Touted Energy “Reform” Goes Awry in Mexico
Dream of cheaper energy in an open market turns into nightmare.
Four years ago, Mexico’s government passed a sweeping energy reform aimed at opening up Mexico’s long-protected oil and gas sectors to global competition and expertise for the first time in over 70 years. The reforms would lead to lower energy prices for domestic consumers as well as thrust Mexico into a more prominent position in the global hydrocarbons market, the government confidently predicted.
Instead, the opposite has happened: prices of gas, diesel and natural gas have soared while Mexico’s heavily indebted state-owned energy giant, Petróleos Mexicanos, or Pemex, got tangled up in the oil bust, lost $9 billion in 2016, received a bail-out, and after making money in Q1 and Q2 of 2017, lost another $5.5 billion in Q3 2017. In other words, it has been tough on Pemex.
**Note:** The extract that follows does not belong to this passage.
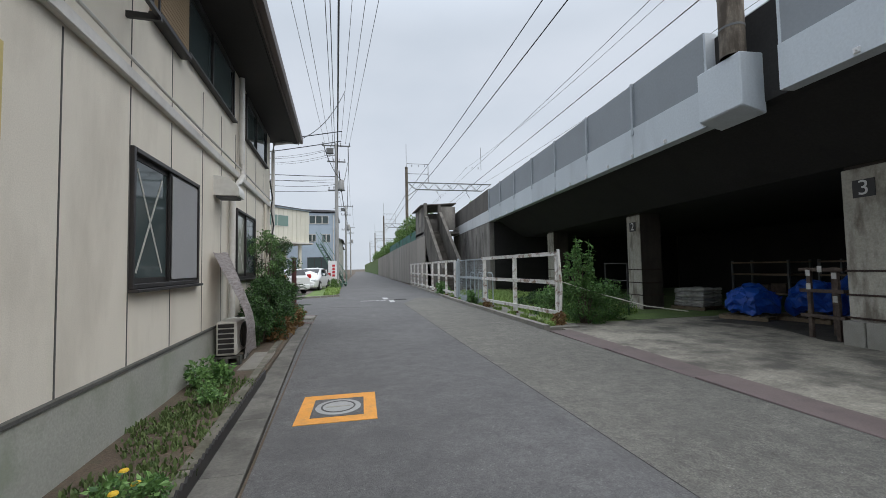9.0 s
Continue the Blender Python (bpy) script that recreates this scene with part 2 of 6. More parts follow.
M["iron"] = surface("cast_iron", (0.05, 0.048, 0.047), 0.6, 0.25, 60, 4, 0.3, (0.1, 0.085, 0.07), 0.5, metal=0.3)
M["fence_white"] = surface("peeling_white_rail", (0.7, 0.68, 0.64), 0.7, 0.1, 40, 1.6, 0.15, (0.22, 0.11, 0.06), 0.85, low=0.52, high=0.62)
M["gate_grey"] = surface("galvanised_gate", (0.36, 0.4, 0.42), 0.45, 0.06, 40, 2, 0.03, metal=0.3)
M["rust"] = surface("rust", (0.13, 0.055, 0.03), 0.9, 0.3, 40, 2.2, 0.4, (0.035, 0.022, 0.018), 0.85, stretch=(1, 1, 0.5), low=0.42)
M["rust_pipe"] = surface("rusty_post_paint", (0.075, 0.022, 0.02), 0.6, 0.2, 40, 1.5, 0.2, (0.045, 0.02, 0.018), 0.6)


# ---- building blocks ----
def P(x, y, z=0.0, rz=0.0):
    return pose(K * x, K * y, K * z, 0, 0, rz)


def placed(m, x=0.0, y=0.0, z=0.0, rx=0.0, ry=0.0, rz=0.0):
    return m @ pose(K * x, K * y, K * z, rx, ry, rz)


LEFT = P(-1.9, 15.5, 0, 2.4)       # the row of houses: its y runs along their road wall
RAIL = P(6.8, 18.0, 0, -3.7)       # the viaduct: its y runs along the parapet


def thing(name, m, label, category, group="", kind=""):
    ob = new(name)
    ob.empty_display_size = 0.1
    ob.matrix_world = m @ Matrix.Scale(K, 4)
    return tagged(ob, label, category, group, kind)


def mesh_of(name, bm, material, smooth=False):
    me = bpy.data.meshes.new(name)
    bmesh.ops.recalc_face_normals(bm, faces=bm.faces)
    bm.to_mesh(me)
    bm.free()
    for m in (material if isinstance(material, (list, tuple)) else [material]):
        me.materials.append(m)
    if smooth:
        me.shade_smooth()
        me.set_sharp_from_angle(angle=radians(38))
    return me


def part(name, bm, material, parent, label="", smooth=False, m=None):
    ob = new(name, mesh_of(name, bm, material, smooth))
    ob.parent = parent
    if m is not None:
        ob.matrix_basis = m
    return tagged(ob, label)


def piece(name, me, parent, m):
    ob = new(name, me)
    ob.parent = parent
    ob.matrix_basis = m
    return ob


def solid(name, bm, material, m, label, category, kind="structure", smooth=False, group=""):
    ob = new(name, mesh_of(name, bm, material, smooth))
    ob.matrix_world = m @ Matrix.Scale(K, 4)
    return tagged(ob, label, category, group, kind)


def T(x=0.0, y=0.0, z=0.0, rx=0.0, ry=0.0, rz=0.0):
    return pose(x, y, z, rx, ry, rz)


def box(bm, x0, x1, y0, y1, z0, z1, bevel=0.0, m=None):
    v = [bm.verts.new((x, y, z)) for z in (z0, z1) for y in (y0, y1) for x in (x0, x1)]
    f = [bm.faces.new([v[i] for i in q]) for q in ((0, 2, 3, 1), (4, 5, 7, 6), (0, 1, 5, 4), (2, 6, 7, 3), (0, 4, 6, 2), (1, 3, 7, 5))]
    if bevel:
        e = list({e for g in f for e in g.edges})
        r = bmesh.ops.bevel(bm, geom=e, offset=bevel, segments=1, affect="EDGES")
        v = list({w for g in r["faces"] for w in g.verts} | {w for w in v if w.is_valid})
    if m is not None:
        bmesh.ops.transform(bm, matrix=m, verts=v)
    return bm


def B(x0, x1, y0, y1, z0, z1, bevel=0.0):
    return box(bmesh.new(), x0, x1, y0, y1, z0, z1, bevel)


def tube(bm, pts, r, seg=8, r_end=None, caps=True):
    """A round bar along points, thinning to r_end."""
    pts = [Vector(p) for p in pts]
    rings = []
    for i, p in enumerate(pts):
        d = (pts[min(i + 1, len(pts) - 1)] - pts[max(i - 1, 0)]).normalized()
        a = d.cross(Vector((0, 0, 1)) if abs(d.z) < 0.9 else Vector((1, 0, 0))).normalized()
        b = d.cross(a)
        rr = r if r_end is None else r + (r_end - r) * i / (len(pts) - 1)
        rings.append([bm.verts.new(p + rr * (math.cos(2 * math.pi * k / seg) * a + math.sin(2 * math.pi * k / seg) * b)) for k in range(seg)])
    for q, w in zip(rings, rings[1:]):
        for k in range(seg):
            bm.faces.new((q[k], q[(k + 1) % seg], w[(k + 1) % seg], w[k]))
    if caps:
        bm.faces.new(rings[0][::-1])
        bm.faces.new(rings[-1])
    return bm


def lathe(bm, prof, seg=24, m=None, caps=True):
    """Turns (radius, height) pairs round z."""
    rings = []
    for r, z in prof:
        rings.append([bm.verts.new((r * math.cos(2 * math.pi * k / seg), r * math.sin(2 * math.pi * k / seg), z)) for k in range(seg)])
    for q, w in zip(rings, rings[1:]):
        for k in range(seg):
            bm.faces.new((q[k], q[(k + 1) % seg], w[(k + 1) % seg], w[k]))
    if caps:
        bm.faces.new(rings[0][::-1])
        bm.faces.new(rings[-1])
    if m is not None:
        bmesh.ops.transform(bm, matrix=m, verts=[v for g in rings for v in g])
    return bm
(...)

Production at Pemex dropped 9.5% in 2017 to 1.94 million barrels per day, its lowest level since 1980. At the same time 71.6% of the gasoline used by Mexicans last year was imported. It’s a humbling statistic for a country that not so long ago boasted the world’s second biggest oil field by production, the Canterfell.
On average, 570,600 barrels per day were bought from abroad in 2017, 60% more than in 2013. Much of it came from the US. As for Diesel, 237,500 of the 317,600 barrels sold each day came from another country — an import rate of 75% — while an average of 67% of the 2,623 million cubic feet of natural gas sold per day was imported from abroad.
Mexico’s growing reliance on energy imports could make it even more difficult for the Bank of Mexico (or Banxico for short) to bring down inflation, which reached an annual rate of 6.8% in December, almost four percentage points above Banxico’s target rate.